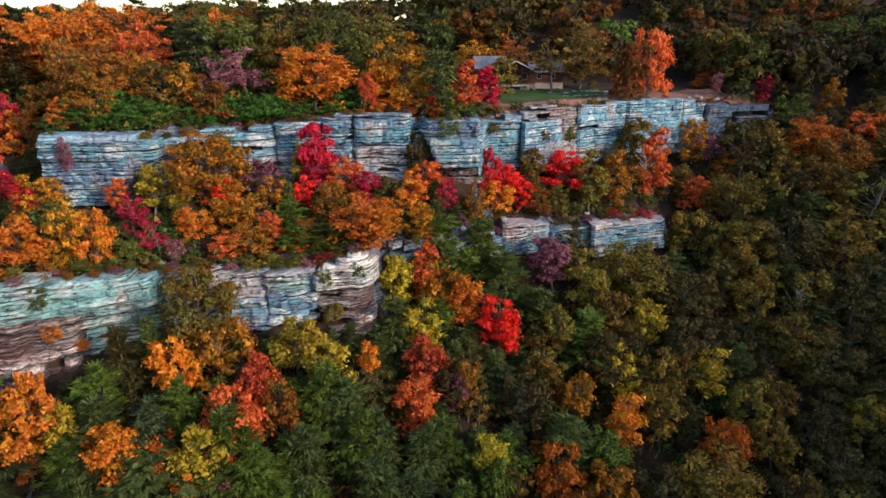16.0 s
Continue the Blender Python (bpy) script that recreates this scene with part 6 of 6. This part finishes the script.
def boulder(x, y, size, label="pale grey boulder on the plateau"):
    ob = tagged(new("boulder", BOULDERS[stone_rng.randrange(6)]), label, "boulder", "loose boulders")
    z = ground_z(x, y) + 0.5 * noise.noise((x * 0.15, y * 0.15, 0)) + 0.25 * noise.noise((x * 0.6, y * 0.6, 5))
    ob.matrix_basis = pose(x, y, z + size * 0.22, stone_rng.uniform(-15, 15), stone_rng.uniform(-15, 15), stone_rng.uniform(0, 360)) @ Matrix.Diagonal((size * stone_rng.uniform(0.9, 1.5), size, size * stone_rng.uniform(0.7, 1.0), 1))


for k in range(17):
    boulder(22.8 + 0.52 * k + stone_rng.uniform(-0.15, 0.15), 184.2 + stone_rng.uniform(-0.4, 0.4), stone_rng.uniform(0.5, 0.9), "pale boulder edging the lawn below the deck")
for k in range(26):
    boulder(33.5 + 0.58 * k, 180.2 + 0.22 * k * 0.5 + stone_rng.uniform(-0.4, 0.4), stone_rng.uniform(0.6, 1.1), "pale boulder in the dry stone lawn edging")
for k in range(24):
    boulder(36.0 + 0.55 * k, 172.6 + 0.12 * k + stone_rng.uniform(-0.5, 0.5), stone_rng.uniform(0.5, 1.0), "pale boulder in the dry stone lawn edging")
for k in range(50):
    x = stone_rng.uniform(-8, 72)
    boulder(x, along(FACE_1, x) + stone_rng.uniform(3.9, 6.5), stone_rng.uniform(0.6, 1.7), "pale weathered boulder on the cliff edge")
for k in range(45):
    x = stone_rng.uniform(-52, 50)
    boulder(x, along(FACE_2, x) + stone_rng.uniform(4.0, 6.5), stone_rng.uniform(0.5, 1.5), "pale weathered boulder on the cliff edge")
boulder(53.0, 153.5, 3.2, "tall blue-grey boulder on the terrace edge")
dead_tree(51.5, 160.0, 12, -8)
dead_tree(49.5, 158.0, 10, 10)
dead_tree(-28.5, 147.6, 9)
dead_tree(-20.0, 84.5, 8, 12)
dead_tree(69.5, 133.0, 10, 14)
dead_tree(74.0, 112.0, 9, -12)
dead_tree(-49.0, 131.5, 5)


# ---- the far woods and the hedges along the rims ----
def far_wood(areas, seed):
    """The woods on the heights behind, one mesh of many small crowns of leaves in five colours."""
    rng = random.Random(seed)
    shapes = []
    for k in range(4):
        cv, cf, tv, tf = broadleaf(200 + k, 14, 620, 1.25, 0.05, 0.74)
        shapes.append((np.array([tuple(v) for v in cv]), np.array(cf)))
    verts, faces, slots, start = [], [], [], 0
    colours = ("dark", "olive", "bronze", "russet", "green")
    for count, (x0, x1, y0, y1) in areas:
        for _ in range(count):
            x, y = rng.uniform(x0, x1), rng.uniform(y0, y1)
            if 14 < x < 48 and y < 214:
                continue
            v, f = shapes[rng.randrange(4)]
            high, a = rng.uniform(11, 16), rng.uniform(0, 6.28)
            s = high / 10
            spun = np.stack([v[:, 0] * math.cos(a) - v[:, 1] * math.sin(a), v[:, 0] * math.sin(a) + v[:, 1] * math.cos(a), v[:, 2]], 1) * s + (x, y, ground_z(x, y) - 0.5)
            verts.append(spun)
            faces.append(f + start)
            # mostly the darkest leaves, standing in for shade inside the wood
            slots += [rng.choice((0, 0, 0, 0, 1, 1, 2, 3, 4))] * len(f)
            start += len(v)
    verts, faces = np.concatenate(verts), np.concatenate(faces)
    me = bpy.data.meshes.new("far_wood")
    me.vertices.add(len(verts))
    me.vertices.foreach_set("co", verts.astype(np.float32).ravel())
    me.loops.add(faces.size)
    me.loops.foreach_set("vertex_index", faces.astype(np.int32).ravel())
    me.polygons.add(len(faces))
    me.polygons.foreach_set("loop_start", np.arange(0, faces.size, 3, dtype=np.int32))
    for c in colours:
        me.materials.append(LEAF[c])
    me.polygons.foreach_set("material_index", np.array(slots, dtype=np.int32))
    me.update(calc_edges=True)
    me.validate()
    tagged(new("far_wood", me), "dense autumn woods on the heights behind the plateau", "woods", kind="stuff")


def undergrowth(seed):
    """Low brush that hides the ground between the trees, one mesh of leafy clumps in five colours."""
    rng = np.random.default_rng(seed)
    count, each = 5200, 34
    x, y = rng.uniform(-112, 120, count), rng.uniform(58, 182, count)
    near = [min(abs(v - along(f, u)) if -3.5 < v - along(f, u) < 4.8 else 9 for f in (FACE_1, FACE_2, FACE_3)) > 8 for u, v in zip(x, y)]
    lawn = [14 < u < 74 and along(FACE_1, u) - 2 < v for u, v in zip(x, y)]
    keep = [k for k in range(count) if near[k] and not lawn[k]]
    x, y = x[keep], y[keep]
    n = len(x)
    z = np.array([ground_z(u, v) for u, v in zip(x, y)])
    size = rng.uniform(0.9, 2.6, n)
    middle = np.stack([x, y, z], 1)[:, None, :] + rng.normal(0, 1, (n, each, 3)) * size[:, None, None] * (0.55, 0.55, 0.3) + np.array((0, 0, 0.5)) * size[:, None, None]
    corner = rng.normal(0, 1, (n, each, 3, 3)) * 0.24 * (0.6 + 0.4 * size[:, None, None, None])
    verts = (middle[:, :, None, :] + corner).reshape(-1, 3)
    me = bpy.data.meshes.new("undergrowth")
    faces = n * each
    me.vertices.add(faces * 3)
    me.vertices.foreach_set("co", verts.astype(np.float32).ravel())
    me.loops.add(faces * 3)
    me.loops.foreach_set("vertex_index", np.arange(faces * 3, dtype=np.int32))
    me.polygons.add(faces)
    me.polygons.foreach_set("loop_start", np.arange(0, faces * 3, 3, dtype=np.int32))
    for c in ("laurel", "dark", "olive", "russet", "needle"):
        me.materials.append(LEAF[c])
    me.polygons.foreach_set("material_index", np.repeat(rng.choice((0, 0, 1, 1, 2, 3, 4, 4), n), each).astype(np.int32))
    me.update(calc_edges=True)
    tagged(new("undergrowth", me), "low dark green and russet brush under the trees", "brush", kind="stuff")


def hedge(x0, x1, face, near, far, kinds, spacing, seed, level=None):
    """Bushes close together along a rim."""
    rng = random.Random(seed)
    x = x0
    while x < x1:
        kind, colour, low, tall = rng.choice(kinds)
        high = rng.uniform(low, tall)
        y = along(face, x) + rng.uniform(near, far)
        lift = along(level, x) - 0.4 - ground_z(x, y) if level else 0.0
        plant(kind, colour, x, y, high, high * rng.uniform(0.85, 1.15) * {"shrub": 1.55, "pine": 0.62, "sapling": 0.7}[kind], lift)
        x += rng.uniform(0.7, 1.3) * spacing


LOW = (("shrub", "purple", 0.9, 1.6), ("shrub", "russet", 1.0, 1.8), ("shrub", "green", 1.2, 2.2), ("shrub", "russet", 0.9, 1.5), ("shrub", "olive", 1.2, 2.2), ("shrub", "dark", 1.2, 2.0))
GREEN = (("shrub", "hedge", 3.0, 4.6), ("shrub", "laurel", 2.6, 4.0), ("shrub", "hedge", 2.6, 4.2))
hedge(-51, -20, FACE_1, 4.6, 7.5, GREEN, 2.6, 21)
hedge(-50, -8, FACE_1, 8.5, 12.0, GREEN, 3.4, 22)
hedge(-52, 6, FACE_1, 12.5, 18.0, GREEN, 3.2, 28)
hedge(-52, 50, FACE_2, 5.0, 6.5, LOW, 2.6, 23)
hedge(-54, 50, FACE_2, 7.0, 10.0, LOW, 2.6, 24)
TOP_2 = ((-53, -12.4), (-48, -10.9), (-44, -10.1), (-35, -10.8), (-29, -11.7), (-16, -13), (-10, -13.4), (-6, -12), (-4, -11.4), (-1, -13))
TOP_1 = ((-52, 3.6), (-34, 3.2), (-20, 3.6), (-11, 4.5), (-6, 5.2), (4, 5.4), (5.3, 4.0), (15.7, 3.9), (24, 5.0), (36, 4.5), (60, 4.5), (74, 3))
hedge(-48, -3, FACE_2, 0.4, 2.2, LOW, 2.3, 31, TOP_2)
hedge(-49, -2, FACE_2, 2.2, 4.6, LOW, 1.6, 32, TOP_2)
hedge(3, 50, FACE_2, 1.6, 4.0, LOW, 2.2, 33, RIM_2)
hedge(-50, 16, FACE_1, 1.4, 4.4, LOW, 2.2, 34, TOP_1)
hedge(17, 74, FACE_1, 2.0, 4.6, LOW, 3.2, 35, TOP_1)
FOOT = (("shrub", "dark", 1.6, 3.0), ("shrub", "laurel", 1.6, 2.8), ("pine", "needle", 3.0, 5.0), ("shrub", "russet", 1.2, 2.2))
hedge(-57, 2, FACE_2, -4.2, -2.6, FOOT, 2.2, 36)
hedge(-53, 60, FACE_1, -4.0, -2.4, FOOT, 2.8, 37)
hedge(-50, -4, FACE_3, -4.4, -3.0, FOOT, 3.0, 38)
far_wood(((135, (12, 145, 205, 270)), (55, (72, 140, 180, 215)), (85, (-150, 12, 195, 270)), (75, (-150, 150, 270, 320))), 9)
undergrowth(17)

......

» **EXERCISE GOAL**:
The lines from the top of the data above through the one holding "dead_tree(-49.0, 131.5, 5)" are to be repeated exactly, and only those, with no pictures.

» **FINISHED ANSWER**:
16.0 s
Continue the Blender Python (bpy) script that recreates this scene with part 6 of 6. This part finishes the script.
def boulder(x, y, size, label="pale grey boulder on the plateau"):
    ob = tagged(new("boulder", BOULDERS[stone_rng.randrange(6)]), label, "boulder", "loose boulders")
    z = ground_z(x, y) + 0.5 * noise.noise((x * 0.15, y * 0.15, 0)) + 0.25 * noise.noise((x * 0.6, y * 0.6, 5))
    ob.matrix_basis = pose(x, y, z + size * 0.22, stone_rng.uniform(-15, 15), stone_rng.uniform(-15, 15), stone_rng.uniform(0, 360)) @ Matrix.Diagonal((size * stone_rng.uniform(0.9, 1.5), size, size * stone_rng.uniform(0.7, 1.0), 1))


for k in range(17):
    boulder(22.8 + 0.52 * k + stone_rng.uniform(-0.15, 0.15), 184.2 + stone_rng.uniform(-0.4, 0.4), stone_rng.uniform(0.5, 0.9), "pale boulder edging the lawn below the deck")
for k in range(26):
    boulder(33.5 + 0.58 * k, 180.2 + 0.22 * k * 0.5 + stone_rng.uniform(-0.4, 0.4), stone_rng.uniform(0.6, 1.1), "pale boulder in the dry stone lawn edging")
for k in range(24):
    boulder(36.0 + 0.55 * k, 172.6 + 0.12 * k + stone_rng.uniform(-0.5, 0.5), stone_rng.uniform(0.5, 1.0), "pale boulder in the dry stone lawn edging")
for k in range(50):
    x = stone_rng.uniform(-8, 72)
    boulder(x, along(FACE_1, x) + stone_rng.uniform(3.9, 6.5), stone_rng.uniform(0.6, 1.7), "pale weathered boulder on the cliff edge")
for k in range(45):
    x = stone_rng.uniform(-52, 50)
    boulder(x, along(FACE_2, x) + stone_rng.uniform(4.0, 6.5), stone_rng.uniform(0.5, 1.5), "pale weathered boulder on the cliff edge")
boulder(53.0, 153.5, 3.2, "tall blue-grey boulder on the terrace edge")
dead_tree(51.5, 160.0, 12, -8)
dead_tree(49.5, 158.0, 10, 10)
dead_tree(-28.5, 147.6, 9)
dead_tree(-20.0, 84.5, 8, 12)
dead_tree(69.5, 133.0, 10, 14)
dead_tree(74.0, 112.0, 9, -12)
dead_tree(-49.0, 131.5, 5)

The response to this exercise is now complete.